Theresa May Warns Developers Will Lose Planning Permission If They Fail To Build Homes

Prime minister to attack 'vicious circle' of rising house prices.

JONATHAN BRADY via Getty Images

Theresa May will warn developers they risk losing bids for planning permission if they have a record of failing to build houses.

In a speech on Monday, the prime minister will say successive governments “failed to build enough of the right homes in the right places”.

After a week dominated by Brexit, May will attempt to shift the focus to her domestic agenda with an attack on the “vicious circle” of rising house prices.

But Labour said May should be “embarrassed” by the Conservative record on housing.
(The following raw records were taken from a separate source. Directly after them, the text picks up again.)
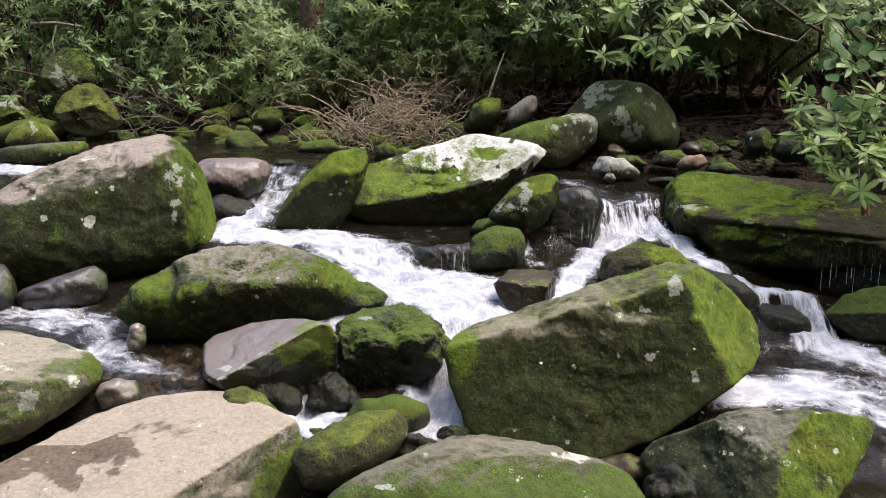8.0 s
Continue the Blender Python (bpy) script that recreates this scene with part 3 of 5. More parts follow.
rock("boulder", (-2.21, 5.79, 0.68), 20.8, -11.2,
     [(164, 0.693), (149, 0.603), (121, 0.428), (111, 0.395), (101, 0.42), (63, 0.678), (34, 0.772), (21, 0.803), (-4, 0.857), (-18, 0.847), (-66, 0.598), (-71, 0.553), (-77, 0.535), (-96, 0.539), (-101, 0.58), (-162, 0.863)],
     0.56, 0.6, [], M_LEFT, "large rounded boulder with bare grey crown and mossy flanks", 7, 1.0, 3.0, "stream boulders", sharp=18, breaks=6,
     planes=[((-0.6, -0.42, 0.09), (0.287, -0.47, 0.31), (0.1, -0.08, 0.43)), ((0.56, -0.46, 0.25), (0.92, 0.05, 0.0), (0.70, -0.44, -0.25))],
     dents=[(0.21, 0.33, 0.045, 0.11, 0.035), (0.36, 0.30, 0.10, 0.10, -0.03), (-0.05, 0.30, 0.16, 0.06, -0.02), (-0.42, 0.14, 0.10, 0.06, 0.03), (0.1, -0.1, 0.3, 0.2, 0.02), (-0.4, -0.2, 0.2, 0.15, -0.02)],
     patches=[('bare', -0.06, 0.41, 0.5, 0.12, 0.62), ('bare', 0.40, 0.42, 0.20, 0.13, 0.75), ('bare', -0.50, 0.17, 0.16, 0.08, 0.6), ('moss', 0.76, 0.12, 0.10, 0.32, 0.5), ('moss', 0.63, 0.40, 0.07, 0.12, 0.5), ('moss', 0.66, -0.12, 0.2, 0.12, 0.45), ('moss', 0.2, -0.35, 0.5, 0.1, 0.25),
              ('pale', 0.53, 0.20, 0.09, 0.06, 0.7), ('pale', 0.64, 0.19, 0.03, 0.05, 0.8), ('pale', 0.13, 0.13, 0.03, 0.025, 0.9), ('pale', -0.03, -0.06, 0.035, 0.03, 0.9), ('pale', 0.50, 0.03, 0.035, 0.03, 0.8), ('pale', 0.49, -0.06, 0.03, 0.03, 0.8), ('pale', 0.56, -0.07, 0.03, 0.03, 0.7), ('pale', 0.01, 0.36, 0.05, 0.015, 0.8), ('pale', -0.28, -0.02, 0.02, 0.02, 0.8)])
rock("boulder", (-0.97, 4.73, 0.44), 11.6, -16.9,
     [(142, 0.525), (125, 0.384), (122, 0.366), (106, 0.294), (91, 0.262), (73, 0.303), (63, 0.358), (57, 0.404), (9, 0.655), (-45, 0.56), (-85, 0.238), (-94, 0.272), (-118, 0.459), (-158, 0.681)],
     0.30, 0.35, [(91, 35, 0.213)], M_MID, "long low boulder with grey back and mossy ends", 7, 1.4, 2.6, "stream boulders", sharp=20,
     planes=[((-0.5, -0.28, -0.05), (0.5, -0.28, 0.0), (0.1, -0.10, -0.2))], dents=[(-0.42, 0.06, 0.05, 0.14, 0.05), (-0.55, 0.02, 0.08, 0.1, -0.04), (-0.3, 0.0, 0.08, 0.1, -0.03), (0.1, 0.1, 0.2, 0.06, 0.02), (0.48, 0.08, 0.06, 0.08, 0.03)],
     patches=[('bare', -0.03, 0.2, 0.41, 0.08, 0.7), ('bare', 0.26, 0.09, 0.24, 0.09, 0.4), ('moss', -0.52, -0.0, 0.2, 0.17, 0.8), ('moss', 0.53, 0.1, 0.14, 0.08, 0.8), ('moss', 0.26, 0.15, 0.1, 0.03, 0.25)], breaks=12)
rock("boulder", (-0.74, 4.12, 0.24), 10.2, -21.7,
     [(133, 0.311), (103, 0.231), (89, 0.215), (76, 0.248), (19, 0.363), (-6, 0.346), (-46, 0.286), (-90, 0.221), (-113, 0.199), (-129, 0.241), (-172, 0.321)],
     0.30, 0.3, [], M_WETGREY, "wet purple-grey wedge rock with mossy shoulder", 7, 0.6, 3.6, "stream boulders", sharp=70, breaks=6,
     planes=[((-0.312, -0.22, -0.11), (0.139, -0.22, 0.112), (-0.119, 0.14, 0.211)), ((-0.312, -0.22, -0.11), (0.28, -0.2, 0.17), (0.2, 0.02, -0.16))], dents=[(-0.2, 0.12, 0.04, 0.12, 0.02), (0.2, 0.05, 0.1, 0.06, -0.03)],
     # the three thin pale strokes paint a highlight along the wet ridge
     patches=[('bare', -0.1, 0.13, 0.23, 0.09, 0.9), ('moss', 0.25, 0.10, 0.10, 0.07, 1.1), ('moss', 0.1, 0.03, 0.12, 0.05, 0.7), ('moss', 0.21, -0.05, 0.12, 0.10, 0.35), ('pale', -0.25, -0.07, 0.06, 0.014, 0.7), ('pale', -0.14, -0.015, 0.06, 0.014, 0.7), ('pale', -0.03, 0.04, 0.05, 0.012, 0.55)])
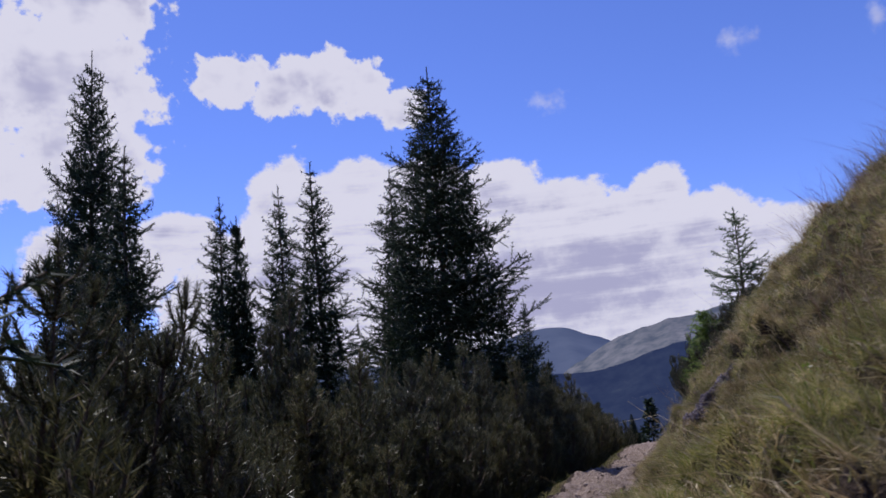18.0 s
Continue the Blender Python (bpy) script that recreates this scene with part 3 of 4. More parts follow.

Speaking at the national planning conference in London, the prime minister will criticse property company bosses for also failing to “do their duty” and build homes on land they own.

“I want to see planning permissions going to people who are actually going to build houses, not just sit on land and watch its value rise,” she will say.

But she will add that local authorities will only be able to build on the Green Belt if “every other reasonable option” has been explored first.

Housing secretary Sajid Javid is under fire for how he has approach social housing.

May’s speech comes as Housing Secretary Sajid Javid faces fresh questions after it emerged he failed to spend huge sums of affordable housing cash for two years running.

The minister surrendered a total of £292m allocated for desperately-needed affordable homes over the course of two years, despite the country being in the grip of a housing crisis. 

HuffPost UK revealed this week that Javid sent £72m back to the Treasury which was allocated for affordable housing this year. He also failed to spend £220m on building affordable homes the previous year, it has now been discovered.

John Healey, Labour’s Shadow Secretary of State for Housing, said May should be “embarrassed to be fronting up these feeble measures”.

“Since 2010, home-ownership has fallen to a 30 year low, rough sleeping has more than doubled, and deep cuts to housing investment have led to the lowest number of new social rented homes built since records began,” he said.

“This housing crisis is made in Downing Street. It’s time the Tories changed course, and backed Labour’s long-term plan to build the genuinely affordable homes the country needs.”

In her speech, May will say there is a “perverse incentive” in the housing industry that encourages housing bosses to block the construction of new homes.

“The bonuses paid to the heads of some of our biggest developers are based not on the number of homes they build but on their profits or share price,” she will say.

She will say local councils must be able to take a developer’s “previous rate of build-out” into account when deciding whether to grant planning permission.

May will add: “In much of the country, housing is so unaffordable that millions of people who would reasonably expect to buy their own home are unable to do so,” she will say.

“The result is a vicious circle from which most people can only escape with help from the Bank of Mum and Dad. If you’re not lucky enough to have such support, the door to home ownership is all too often locked and barred.”

The prime minister will use her speech to try and make a personal connection with voters who are unable to afford to buy a home.

“I still vividly remember the first home I shared with my husband, Philip. Not only our pictures on the walls and our books on the shelves, but the security that came from knowing we couldn’t be asked to move on at short notice,” she will say.

“And because we had that security, because we had a place to go back to, it was that much easier to play an active role in our community. To share in the common purpose of a free society.

“That is what this country should be about – not just having a roof over your head but having a stake in your community and its future.”

Speaking on Sky News on Sunday, Housing Minister Domonic Raab said there was “not one silver bullet” to solve the housing crisis.

“There’s not a magic wand that can solve this.  There are bits of the jigsaw puzzle that strategically we need to put together, planning reform is important, release of public sector land is important,” he said.